Negli Stati Uniti, il suo accento italiano, la sua intensità espressiva e il suo stile interpretativo sono stati considerati un valore aggiunto. In un contesto dove la diversità culturale è spesso celebrata, Sabrina Impacciatore ha trovato terreno fertile per esprimere la sua arte.
Il mancato riconoscimento in Italia
In Italia la sua carriera è stata segnata da una certa sottovalutazione. Nonostante abbia recitato in numerosi film e serie TV sin dagli anni 2000 e lavorato con grandi registi come Gabriele Muccino, Ettore Scola, Giovanni Veronesi, Paolo Virzì e tanti altri, raramente è stata considerata una protagonista di primo piano. In un’intervista, l’attrice ha parlato apertamente dei pregiudizi che ha dovuto affrontare: la provenienza televisiva, una bellezza non canonica, e un sistema cinematografico che tende a soffocare le voci fuori dal coro.
“In 20 minuti mi è cambiata la vita” ha dichiarato, riferendosi al successo improvviso negli USA dopo The White Lotus. “E dire che io sono un’attrice di lungo corso che non recita ma vive sempre i personaggi che interpreta: queste cose le ho fatte anche in altri film italiani, dal 2000!”
La sua denuncia è lucida e pungente: in Italia si respira un’aria di rassegnazione, dove l’entusiasmo per nuove idee e proposte è spesso soffocato da logiche conservatrici. “Se dico che mi piacerebbe un’idea in Italia mi guardano come una pazza, oltreoceano si entusiasmano” ha aggiunto.
Un sistema che premia l’omologazione?
Il caso di Sabrina Impacciatore è emblematico di un problema forse molto più ampio: il sistema culturale italiano tende a premiare l’omologazione, a preferire volti rassicuranti e percorsi lineari.
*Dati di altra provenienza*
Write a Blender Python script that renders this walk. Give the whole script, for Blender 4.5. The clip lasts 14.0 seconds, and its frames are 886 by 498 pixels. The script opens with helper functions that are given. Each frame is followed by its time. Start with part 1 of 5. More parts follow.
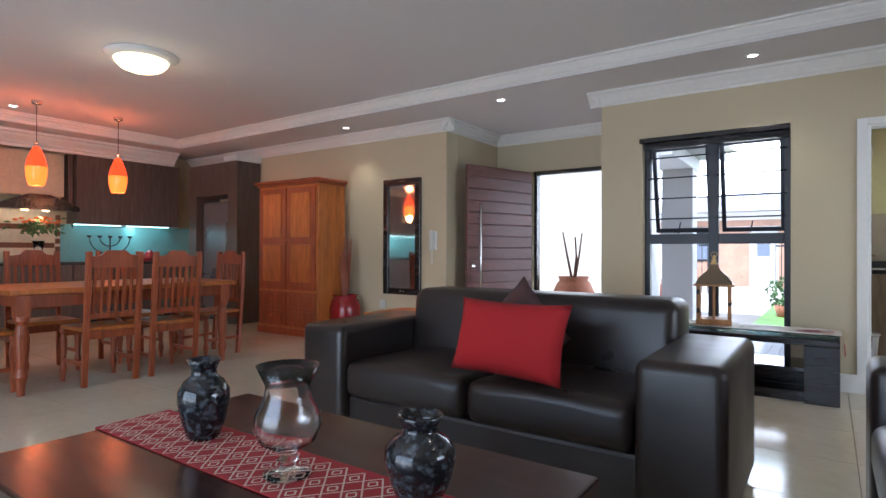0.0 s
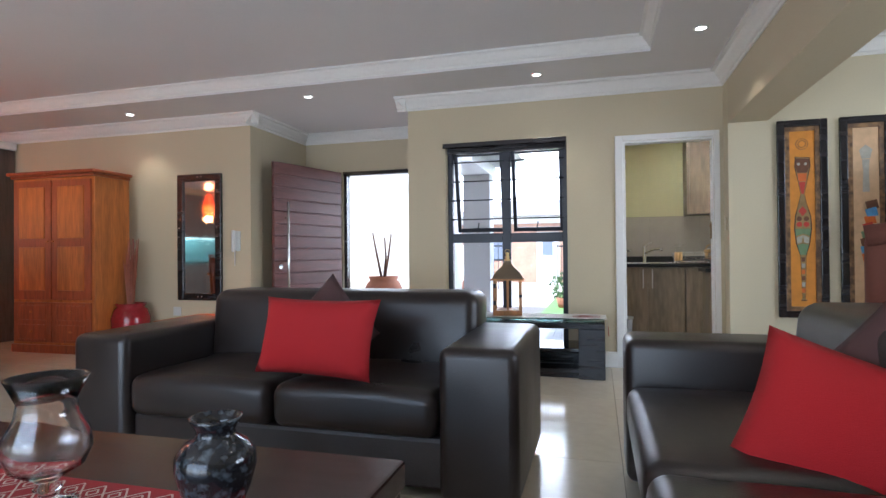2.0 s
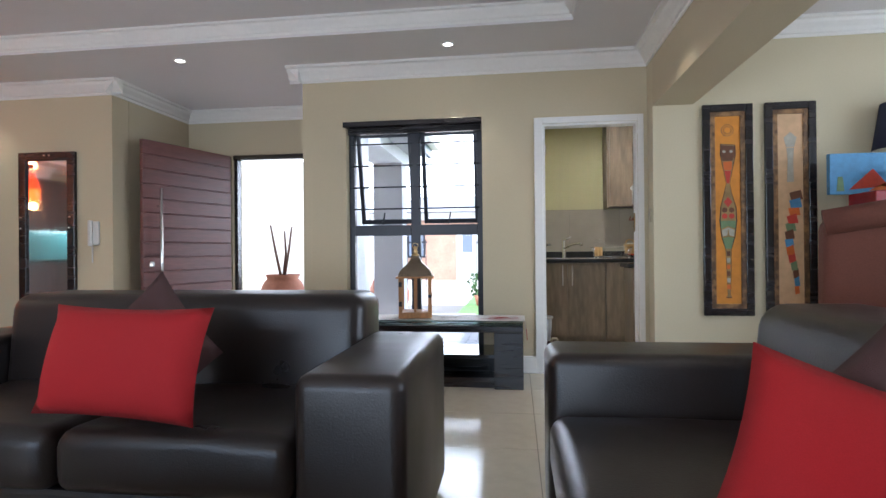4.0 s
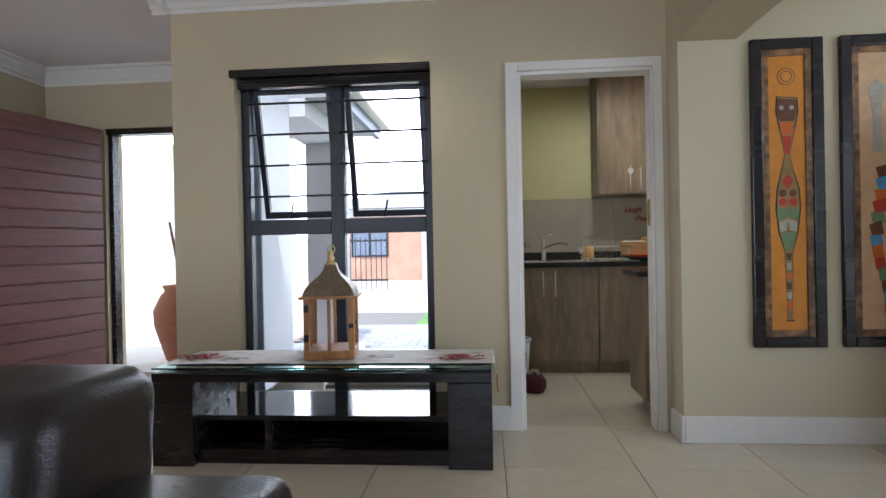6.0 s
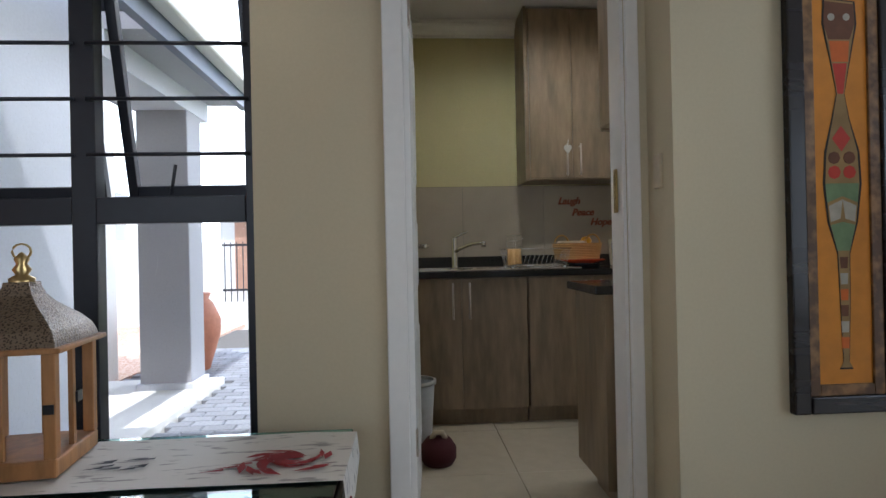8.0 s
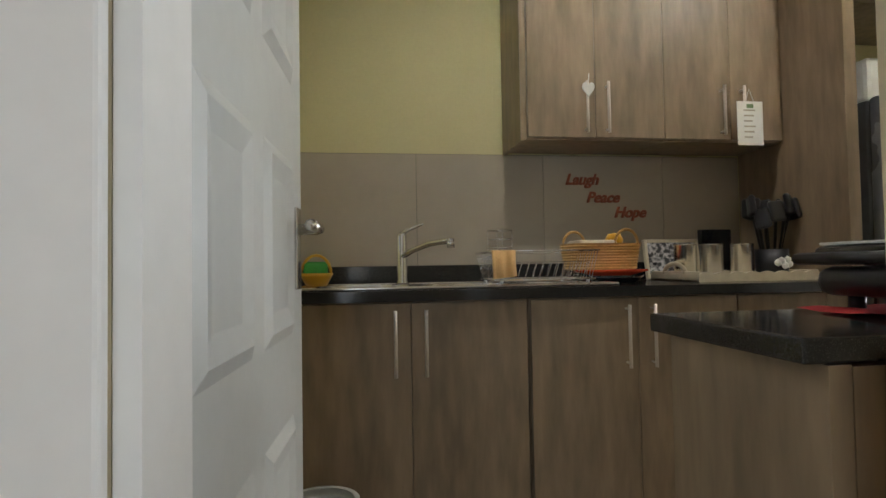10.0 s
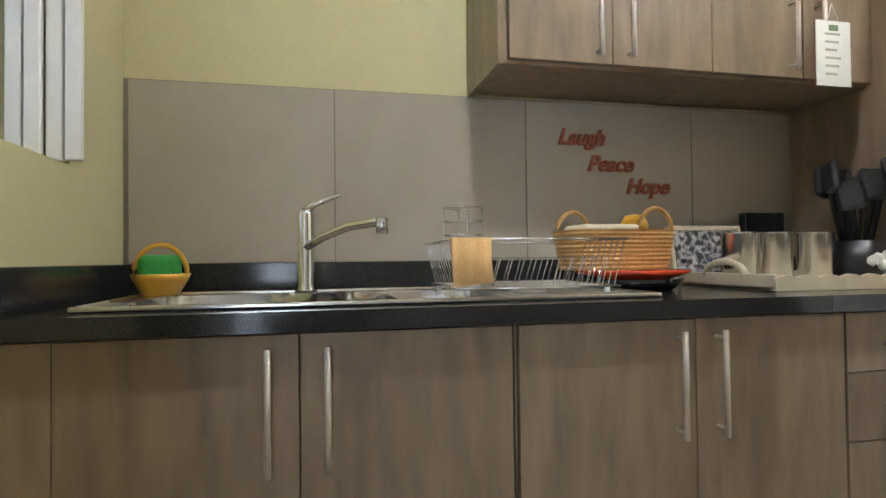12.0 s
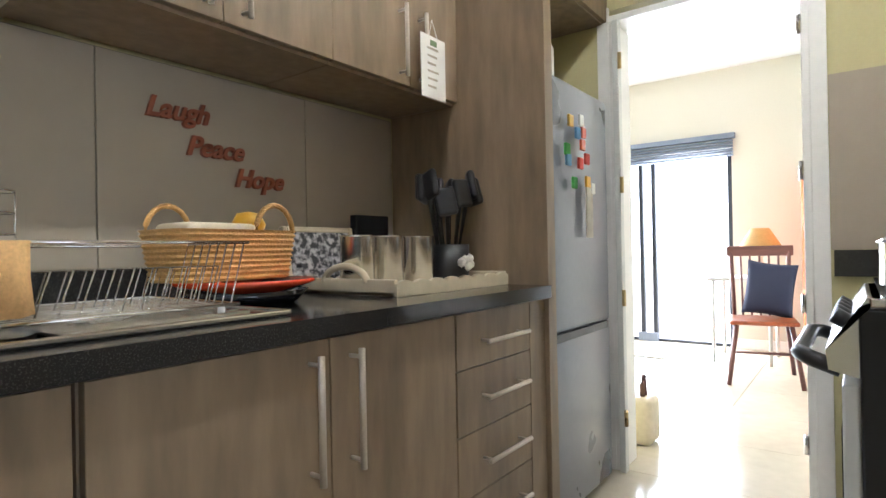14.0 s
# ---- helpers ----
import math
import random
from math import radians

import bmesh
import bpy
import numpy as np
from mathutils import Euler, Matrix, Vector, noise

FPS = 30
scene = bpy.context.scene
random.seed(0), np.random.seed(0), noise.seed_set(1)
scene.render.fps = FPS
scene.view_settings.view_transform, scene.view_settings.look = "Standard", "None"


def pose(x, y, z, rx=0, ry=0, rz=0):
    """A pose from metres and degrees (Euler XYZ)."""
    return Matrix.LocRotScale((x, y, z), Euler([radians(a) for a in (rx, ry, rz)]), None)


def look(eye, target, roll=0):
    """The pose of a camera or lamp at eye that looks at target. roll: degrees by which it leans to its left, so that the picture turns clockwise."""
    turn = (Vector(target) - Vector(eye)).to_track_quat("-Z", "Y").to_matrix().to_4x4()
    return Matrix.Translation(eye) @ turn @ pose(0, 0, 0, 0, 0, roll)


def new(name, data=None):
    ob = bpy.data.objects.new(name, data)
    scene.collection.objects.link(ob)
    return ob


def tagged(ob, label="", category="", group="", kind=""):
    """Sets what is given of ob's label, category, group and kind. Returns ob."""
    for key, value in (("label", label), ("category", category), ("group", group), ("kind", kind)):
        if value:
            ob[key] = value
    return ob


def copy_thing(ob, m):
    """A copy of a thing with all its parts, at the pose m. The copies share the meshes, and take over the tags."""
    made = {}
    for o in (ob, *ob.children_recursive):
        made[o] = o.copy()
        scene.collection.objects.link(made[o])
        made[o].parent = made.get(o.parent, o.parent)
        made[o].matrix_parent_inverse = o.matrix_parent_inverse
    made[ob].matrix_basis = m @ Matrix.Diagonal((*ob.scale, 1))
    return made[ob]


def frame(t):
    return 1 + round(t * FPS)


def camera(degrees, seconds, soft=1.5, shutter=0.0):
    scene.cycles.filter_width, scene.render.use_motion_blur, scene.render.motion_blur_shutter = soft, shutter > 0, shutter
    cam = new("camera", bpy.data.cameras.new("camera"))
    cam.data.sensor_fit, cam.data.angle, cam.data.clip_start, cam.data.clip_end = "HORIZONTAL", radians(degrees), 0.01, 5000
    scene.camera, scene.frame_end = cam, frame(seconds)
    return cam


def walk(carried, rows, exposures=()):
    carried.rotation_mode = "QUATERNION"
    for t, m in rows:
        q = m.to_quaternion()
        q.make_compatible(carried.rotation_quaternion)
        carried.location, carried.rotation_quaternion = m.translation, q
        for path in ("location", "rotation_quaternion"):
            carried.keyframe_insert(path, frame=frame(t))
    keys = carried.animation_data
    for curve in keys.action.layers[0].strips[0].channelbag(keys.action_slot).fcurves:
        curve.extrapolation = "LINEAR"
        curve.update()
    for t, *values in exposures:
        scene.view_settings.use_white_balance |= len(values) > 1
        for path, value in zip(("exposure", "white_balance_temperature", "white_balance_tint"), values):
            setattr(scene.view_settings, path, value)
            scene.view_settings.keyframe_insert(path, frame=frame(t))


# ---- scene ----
cam = camera(77.2, 14.0)
PATH = [
    (0, (0.667, 0.806, 1.069), (-0.475, 2.447, 1.078), 0.2),
    (0.5, (0.632, 0.775, 1.072), (-0.334, 2.526, 1.079), 0.0),
    (1, (0.615, 0.765, 1.082), (-0.185, 2.599, 1.087), -0.2),
    (1.5, (0.644, 0.794, 1.063), (-0.017, 2.682, 1.074), -0.4),
    (2, (0.677, 0.819, 1.037), (0.141, 2.746, 1.055), -0.5),
    (2.5, (0.686, 0.864, 1.005), (0.255, 2.817, 1.03), -0.6),
    (3, (0.687, 0.996, 0.981), (0.335, 2.965, 1.005), -0.7),
    (5.3, (0.705, 2.393, 1.05), (0.496, 4.383, 1.041), -0.9),
    (5.5, (0.712, 2.555, 1.047), (0.513, 4.545, 1.043), -1.1),
    (6, (0.718, 2.896, 1.05), (0.561, 4.89, 1.044), -1.1),
    (6.5, (0.757, 3.265, 1.056), (0.657, 5.263, 1.046), -1.0),
    (7, (0.764, 3.61, 1.042), (0.745, 5.61, 1.038), -1.0),
    (7.5, (0.801, 3.912, 1.024), (0.886, 5.911, 1.025), -0.9),
    (8, (0.908, 4.236, 1.031), (1.038, 6.232, 1.037), -1.2),
    (10.3, (1.105, 5.822, 0.979), (1.386, 7.801, 1.043), -0.9),
    (10.5, (1.127, 5.904, 0.989), (1.394, 7.886, 1.04), -1.0),
    (11, (1.169, 6.131, 0.993), (1.439, 8.112, 1.044), -0.9),
    (11.5, (1.223, 6.333, 0.991), (1.506, 8.312, 1.042), -0.7),
    (12, (1.256, 6.477, 0.991), (1.69, 8.429, 1.026), -0.6),
    (12.5, (1.298, 6.6, 0.998), (2.038, 8.458, 1.017), -0.5),
    (13, (1.342, 6.669, 1.005), (2.397, 8.369, 1.019), -0.8),
    (13.5, (1.367, 6.713, 1.013), (2.762, 8.147, 1.021), -1.1),
    (14, (1.354, 6.738, 1.011), (2.955, 7.937, 1.016), -1.1),
]
walk(cam, [(t, look(eye, target, roll)) for t, eye, target, roll in PATH], [(0, 0.85, 5500, 10), (3.0, 1.1, 5500, 10), (6.0, 0.65, 5700, 10), (7.5, 0.4, 5750, 10), (8.0, 0.15, 5750, 10), (10.5, 0.8, 6200, 8), (11.5, 1.1, 5800, 9), (12.5, 1.8, 5600, 8), (14, 1.5, 5700, 10)])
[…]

Le attrici che non rientrano nei canoni estetici o narrativi dominanti faticano a emergere, nonostante il talento. Inoltre, la televisione italiana, da cui la Impacciatore proviene, è spesso vista come un marchio di “serie B” rispetto al cinema d’autore. Questo snobismo ha contribuito a relegarla in ruoli secondari, nonostante la sua capacità di dare profondità e autenticità ai personaggi.
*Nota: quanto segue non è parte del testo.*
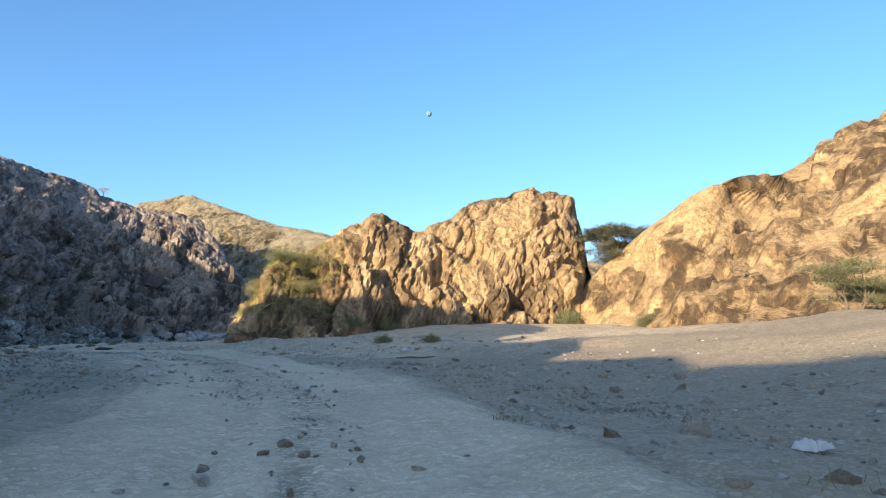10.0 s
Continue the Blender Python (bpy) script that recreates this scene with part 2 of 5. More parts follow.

Il paradosso della valorizzazione estera
Il successo internazionale di Sabrina Impacciatore ci costringe a riflettere su un paradosso: spesso è necessario che un artista italiano venga riconosciuto all’estero per ottenere rispetto in patria. È una dinamica che ha colpito anche altri nomi, da Monica Bellucci a Pierfrancesco Favino, ma nel caso della Impacciatore è particolarmente evidente.
Il suo percorso dimostra che il talento non ha confini, ma che il riconoscimento dipende anche dalla capacità di un sistema culturale di accogliere la diversità e l’originalità. Oggi una star internazionale, ma il suo successo è anche una critica implicita al sistema italiano. Il cinema e la televisione del nostro Paese hanno bisogno di rinnovarsi, di aprirsi a voci autentiche, di superare pregiudizi estetici e professionali. Solo così potremo evitare che altri talenti debbano cercare altrove ciò che avrebbero meritato a casa. E forse, guardando il suo percorso, possiamo imparare a riconoscere il valore prima che sia qualcun altro a farlo.